Academically, the delay has disadvantaged the pupil at the start of her high school career, Ms Tudge said. “She is eager to learn and capable, but she has already lost critical learning time through no fault of her own.”

“I am simply asking the department to be fair and to place my child appropriately,” she said.

“Every pupil has a constitutional right to education, and no child should be left sitting at home weeks into the school year after doing everything required of them.”

An email from the Western Cape Education Department (WCED) on Wednesday, January 28, confirmed that a placement opportunity had opened at Bothasig High School.

However, Ms Tudge was not keen on sending her child to the school, describing it as unsuitable for her child after months of uncertainty and emotional strain.

She said she is seeking placement at one of the schools she applied to or an appropriate alternative nearby.

WCED spokesperson Bronagh Hammond confirmed that the department is still addressing outstanding applications in high-demand areas.

She explained that the schools that Ms Tudge applied to were oversubscribed and could not accommodate all applicants.

Ms Hammond said the department had conducted its ten-day “snap survey”, which allows schools to deregister pupils who have not arrived without a valid reason, potentially creating space for new placements.

“As the tenth school day has now passed, opportunities for placement are opening,” said Ms Hammond.

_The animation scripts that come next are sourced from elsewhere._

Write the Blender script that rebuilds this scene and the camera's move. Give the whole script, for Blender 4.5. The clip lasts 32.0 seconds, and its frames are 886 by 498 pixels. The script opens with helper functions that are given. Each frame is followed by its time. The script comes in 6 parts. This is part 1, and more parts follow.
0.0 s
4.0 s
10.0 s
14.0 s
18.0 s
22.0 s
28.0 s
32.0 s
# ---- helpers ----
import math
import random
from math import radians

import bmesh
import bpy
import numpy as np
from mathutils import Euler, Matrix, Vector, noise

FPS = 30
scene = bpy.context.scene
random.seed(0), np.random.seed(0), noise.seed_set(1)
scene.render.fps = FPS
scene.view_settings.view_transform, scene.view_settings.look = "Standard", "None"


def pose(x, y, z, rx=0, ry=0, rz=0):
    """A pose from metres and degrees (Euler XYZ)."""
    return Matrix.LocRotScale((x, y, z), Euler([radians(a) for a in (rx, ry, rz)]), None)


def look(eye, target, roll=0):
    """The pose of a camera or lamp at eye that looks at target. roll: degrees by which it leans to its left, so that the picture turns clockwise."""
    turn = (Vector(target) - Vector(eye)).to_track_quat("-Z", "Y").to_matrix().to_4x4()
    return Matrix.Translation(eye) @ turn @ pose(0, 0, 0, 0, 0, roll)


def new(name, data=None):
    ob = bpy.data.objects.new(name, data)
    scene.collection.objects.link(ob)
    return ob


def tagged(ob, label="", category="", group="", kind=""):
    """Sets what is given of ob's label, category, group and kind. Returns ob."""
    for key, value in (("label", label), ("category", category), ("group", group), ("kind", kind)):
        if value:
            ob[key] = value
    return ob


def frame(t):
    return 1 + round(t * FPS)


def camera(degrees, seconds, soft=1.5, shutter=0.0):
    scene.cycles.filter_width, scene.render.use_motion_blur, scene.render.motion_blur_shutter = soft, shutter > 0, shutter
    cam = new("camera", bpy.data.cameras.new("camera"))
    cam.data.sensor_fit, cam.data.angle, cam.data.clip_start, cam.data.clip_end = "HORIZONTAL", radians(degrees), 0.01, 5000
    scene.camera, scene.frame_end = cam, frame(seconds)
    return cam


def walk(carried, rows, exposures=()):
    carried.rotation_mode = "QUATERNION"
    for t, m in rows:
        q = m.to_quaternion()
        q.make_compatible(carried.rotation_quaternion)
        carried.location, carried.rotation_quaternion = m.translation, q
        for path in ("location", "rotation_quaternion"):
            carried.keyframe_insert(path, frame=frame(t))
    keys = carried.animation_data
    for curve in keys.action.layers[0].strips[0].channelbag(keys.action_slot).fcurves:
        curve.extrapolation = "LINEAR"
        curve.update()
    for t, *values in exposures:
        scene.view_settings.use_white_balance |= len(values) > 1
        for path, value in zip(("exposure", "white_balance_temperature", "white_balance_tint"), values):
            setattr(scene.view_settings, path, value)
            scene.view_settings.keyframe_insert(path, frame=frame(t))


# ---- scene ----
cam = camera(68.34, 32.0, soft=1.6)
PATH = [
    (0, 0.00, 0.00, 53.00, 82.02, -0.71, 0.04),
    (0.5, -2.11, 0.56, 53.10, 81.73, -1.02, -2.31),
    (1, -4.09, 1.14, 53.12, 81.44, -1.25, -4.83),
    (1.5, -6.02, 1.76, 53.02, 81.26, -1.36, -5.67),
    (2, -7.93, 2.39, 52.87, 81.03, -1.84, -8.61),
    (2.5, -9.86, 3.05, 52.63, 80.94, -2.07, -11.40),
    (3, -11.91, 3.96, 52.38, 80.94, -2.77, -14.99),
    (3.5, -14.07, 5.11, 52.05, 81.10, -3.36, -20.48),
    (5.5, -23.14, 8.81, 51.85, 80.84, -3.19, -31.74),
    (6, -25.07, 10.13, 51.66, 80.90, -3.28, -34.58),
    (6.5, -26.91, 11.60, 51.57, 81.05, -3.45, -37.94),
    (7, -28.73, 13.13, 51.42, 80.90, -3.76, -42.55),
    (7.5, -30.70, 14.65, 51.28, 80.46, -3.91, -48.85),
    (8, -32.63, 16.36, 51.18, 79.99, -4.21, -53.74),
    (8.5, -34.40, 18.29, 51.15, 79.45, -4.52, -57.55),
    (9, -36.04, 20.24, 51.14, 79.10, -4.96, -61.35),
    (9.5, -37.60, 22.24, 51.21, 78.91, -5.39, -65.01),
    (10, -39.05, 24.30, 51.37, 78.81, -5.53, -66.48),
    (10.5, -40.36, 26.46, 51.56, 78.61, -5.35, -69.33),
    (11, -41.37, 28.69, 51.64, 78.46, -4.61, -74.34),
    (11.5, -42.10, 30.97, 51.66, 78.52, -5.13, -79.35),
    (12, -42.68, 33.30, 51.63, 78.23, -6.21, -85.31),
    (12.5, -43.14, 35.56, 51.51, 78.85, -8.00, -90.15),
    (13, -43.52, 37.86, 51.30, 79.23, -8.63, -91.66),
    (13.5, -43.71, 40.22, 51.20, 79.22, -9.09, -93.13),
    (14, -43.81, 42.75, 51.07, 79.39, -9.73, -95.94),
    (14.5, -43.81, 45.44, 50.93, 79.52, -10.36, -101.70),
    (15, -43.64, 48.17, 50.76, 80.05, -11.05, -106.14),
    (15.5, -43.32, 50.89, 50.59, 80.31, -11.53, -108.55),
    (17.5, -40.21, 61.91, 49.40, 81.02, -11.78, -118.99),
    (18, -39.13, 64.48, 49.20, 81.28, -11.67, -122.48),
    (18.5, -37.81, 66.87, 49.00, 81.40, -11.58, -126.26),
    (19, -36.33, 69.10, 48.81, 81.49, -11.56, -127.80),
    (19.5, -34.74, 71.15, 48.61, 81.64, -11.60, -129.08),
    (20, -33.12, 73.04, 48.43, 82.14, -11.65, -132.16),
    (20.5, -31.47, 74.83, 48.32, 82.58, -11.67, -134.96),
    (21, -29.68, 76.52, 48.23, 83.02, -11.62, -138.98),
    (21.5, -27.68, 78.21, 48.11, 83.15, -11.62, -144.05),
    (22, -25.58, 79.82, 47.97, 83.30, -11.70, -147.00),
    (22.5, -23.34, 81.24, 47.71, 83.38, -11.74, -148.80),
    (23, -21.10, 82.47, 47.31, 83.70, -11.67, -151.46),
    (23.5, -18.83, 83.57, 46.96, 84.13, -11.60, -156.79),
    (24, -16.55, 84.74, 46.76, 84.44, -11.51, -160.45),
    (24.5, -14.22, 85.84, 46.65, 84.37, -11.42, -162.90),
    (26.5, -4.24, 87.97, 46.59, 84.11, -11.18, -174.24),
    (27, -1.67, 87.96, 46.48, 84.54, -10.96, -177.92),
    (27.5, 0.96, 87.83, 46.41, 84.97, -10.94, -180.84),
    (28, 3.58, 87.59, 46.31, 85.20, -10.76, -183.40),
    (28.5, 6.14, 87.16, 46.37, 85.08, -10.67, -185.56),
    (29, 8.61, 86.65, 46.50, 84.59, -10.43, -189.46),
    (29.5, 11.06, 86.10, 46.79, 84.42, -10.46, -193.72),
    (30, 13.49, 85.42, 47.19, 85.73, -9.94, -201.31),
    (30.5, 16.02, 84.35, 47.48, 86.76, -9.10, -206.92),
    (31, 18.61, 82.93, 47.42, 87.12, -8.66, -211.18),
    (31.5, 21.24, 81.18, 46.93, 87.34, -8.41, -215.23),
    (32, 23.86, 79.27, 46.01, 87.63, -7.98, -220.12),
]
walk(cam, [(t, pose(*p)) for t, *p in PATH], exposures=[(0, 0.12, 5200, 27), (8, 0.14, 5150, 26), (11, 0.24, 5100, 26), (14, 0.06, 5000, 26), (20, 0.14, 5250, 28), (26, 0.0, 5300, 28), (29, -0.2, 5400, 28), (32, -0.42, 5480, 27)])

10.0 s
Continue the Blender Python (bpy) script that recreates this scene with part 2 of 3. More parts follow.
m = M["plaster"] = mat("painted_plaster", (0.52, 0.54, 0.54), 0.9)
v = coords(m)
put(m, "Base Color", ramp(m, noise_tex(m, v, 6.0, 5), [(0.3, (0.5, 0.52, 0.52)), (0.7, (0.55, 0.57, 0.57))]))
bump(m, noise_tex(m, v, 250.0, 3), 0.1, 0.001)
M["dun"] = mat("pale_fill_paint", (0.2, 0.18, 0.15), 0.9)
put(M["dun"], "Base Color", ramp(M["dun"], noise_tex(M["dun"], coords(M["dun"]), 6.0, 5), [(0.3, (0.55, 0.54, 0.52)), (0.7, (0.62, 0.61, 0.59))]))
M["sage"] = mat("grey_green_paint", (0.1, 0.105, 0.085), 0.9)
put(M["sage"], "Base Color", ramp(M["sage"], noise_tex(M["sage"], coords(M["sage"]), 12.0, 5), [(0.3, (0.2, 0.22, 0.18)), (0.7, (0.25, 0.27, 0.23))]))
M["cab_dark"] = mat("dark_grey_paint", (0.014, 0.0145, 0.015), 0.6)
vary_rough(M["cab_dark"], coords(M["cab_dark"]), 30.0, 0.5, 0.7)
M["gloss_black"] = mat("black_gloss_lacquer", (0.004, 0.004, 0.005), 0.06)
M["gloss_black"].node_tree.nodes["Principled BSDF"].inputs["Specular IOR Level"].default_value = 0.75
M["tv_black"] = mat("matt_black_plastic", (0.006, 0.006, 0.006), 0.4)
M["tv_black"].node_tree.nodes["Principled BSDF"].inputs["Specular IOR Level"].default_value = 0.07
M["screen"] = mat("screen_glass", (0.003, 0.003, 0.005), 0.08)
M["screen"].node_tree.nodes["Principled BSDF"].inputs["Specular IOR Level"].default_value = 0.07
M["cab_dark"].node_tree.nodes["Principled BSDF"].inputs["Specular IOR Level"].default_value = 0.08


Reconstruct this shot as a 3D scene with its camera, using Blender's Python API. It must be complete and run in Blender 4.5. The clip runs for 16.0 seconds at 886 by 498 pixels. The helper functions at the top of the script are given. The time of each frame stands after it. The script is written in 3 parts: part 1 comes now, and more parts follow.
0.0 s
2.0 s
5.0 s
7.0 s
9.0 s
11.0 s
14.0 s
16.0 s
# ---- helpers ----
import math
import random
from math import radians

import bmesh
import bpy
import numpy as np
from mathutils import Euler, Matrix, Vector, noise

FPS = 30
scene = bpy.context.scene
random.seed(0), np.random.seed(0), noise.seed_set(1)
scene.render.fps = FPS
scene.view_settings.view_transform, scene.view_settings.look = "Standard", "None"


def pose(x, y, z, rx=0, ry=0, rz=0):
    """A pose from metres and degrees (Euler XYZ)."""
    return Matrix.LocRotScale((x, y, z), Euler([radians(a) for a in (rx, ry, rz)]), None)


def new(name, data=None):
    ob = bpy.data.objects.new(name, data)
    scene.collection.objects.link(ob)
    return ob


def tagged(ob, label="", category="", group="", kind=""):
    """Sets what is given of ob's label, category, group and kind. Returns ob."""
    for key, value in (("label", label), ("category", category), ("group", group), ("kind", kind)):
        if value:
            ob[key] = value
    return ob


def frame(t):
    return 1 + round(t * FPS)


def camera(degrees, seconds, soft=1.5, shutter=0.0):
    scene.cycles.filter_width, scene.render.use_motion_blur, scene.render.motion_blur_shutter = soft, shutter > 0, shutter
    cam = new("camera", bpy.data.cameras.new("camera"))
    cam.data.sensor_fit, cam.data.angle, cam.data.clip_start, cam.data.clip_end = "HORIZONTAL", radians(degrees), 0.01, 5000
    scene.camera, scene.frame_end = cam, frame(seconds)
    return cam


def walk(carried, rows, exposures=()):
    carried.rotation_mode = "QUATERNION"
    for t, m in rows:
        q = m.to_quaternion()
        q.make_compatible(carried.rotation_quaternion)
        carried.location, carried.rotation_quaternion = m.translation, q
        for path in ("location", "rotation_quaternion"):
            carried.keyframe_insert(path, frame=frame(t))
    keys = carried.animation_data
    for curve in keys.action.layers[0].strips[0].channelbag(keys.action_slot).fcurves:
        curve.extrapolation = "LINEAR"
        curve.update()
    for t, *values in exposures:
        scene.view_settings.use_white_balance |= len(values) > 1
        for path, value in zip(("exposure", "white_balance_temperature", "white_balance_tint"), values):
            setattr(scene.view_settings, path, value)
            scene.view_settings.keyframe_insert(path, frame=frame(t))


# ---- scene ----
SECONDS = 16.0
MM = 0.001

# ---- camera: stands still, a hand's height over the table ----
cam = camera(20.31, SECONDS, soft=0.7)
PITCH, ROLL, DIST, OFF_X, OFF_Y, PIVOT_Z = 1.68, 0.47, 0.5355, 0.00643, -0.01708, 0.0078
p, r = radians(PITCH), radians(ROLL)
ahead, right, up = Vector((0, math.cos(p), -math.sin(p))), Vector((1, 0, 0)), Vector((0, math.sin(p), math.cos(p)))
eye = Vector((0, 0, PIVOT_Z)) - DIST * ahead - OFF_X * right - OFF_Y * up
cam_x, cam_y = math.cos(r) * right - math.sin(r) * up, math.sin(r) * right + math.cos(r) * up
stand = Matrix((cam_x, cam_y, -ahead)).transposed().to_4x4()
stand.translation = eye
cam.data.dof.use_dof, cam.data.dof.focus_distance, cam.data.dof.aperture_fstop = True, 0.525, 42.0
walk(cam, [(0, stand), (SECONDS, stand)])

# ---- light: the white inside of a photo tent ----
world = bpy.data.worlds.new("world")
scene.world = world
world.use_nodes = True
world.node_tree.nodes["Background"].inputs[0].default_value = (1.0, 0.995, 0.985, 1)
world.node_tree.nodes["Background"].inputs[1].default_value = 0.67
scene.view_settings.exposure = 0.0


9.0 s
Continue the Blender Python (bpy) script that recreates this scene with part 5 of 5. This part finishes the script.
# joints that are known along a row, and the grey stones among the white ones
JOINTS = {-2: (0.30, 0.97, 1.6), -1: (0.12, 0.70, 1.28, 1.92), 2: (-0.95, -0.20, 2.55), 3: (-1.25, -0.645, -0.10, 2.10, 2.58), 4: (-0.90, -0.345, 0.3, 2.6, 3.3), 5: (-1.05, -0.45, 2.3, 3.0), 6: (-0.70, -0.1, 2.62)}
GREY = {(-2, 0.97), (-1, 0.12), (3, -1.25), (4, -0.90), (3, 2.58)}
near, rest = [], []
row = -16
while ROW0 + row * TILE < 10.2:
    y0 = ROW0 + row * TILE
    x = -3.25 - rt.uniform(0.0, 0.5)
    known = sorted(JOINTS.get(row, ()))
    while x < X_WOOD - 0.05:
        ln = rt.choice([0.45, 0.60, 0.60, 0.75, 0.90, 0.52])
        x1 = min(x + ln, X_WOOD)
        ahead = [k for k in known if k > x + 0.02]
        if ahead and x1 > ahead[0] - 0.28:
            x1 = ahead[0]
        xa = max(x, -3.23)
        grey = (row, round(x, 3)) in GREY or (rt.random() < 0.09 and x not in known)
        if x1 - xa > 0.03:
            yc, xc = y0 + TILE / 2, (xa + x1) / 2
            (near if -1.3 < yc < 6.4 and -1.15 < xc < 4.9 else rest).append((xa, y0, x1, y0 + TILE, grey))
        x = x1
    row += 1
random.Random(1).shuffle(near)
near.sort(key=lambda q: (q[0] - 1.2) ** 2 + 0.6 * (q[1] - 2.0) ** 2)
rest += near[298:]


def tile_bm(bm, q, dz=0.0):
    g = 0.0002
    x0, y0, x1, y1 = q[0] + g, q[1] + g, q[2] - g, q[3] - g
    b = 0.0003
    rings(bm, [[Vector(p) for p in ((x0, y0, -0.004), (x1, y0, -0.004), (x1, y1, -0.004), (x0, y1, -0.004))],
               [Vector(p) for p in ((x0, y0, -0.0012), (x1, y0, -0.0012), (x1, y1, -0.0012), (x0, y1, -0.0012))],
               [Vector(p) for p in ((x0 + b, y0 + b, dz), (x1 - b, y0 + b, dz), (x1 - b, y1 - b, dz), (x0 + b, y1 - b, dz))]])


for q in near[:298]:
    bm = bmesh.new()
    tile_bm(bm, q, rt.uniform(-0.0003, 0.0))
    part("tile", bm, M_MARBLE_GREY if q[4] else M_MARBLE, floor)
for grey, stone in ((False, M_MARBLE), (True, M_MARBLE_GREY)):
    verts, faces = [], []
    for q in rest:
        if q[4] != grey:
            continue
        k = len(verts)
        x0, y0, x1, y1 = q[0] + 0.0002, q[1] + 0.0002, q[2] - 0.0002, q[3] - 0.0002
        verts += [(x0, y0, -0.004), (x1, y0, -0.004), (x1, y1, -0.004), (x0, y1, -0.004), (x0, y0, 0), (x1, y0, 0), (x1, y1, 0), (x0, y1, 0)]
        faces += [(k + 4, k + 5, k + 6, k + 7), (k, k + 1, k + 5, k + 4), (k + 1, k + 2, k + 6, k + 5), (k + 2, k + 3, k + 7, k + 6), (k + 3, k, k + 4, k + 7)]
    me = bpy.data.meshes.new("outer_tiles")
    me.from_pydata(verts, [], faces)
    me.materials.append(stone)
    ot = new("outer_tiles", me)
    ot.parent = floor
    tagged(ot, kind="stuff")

She said that negotiations with school governing bodies are ongoing and that thousands of pupils have already been placed, although updated figures for unplaced Grade 8 pupils are still being verified.

She said accountability for delays rests with the department as a whole and cited infrastructure constraints, staffing requirements, budget limitations, and high volumes of late applications as contributing factors.

 The department also noted that schools, not district offices, make final admission decisions.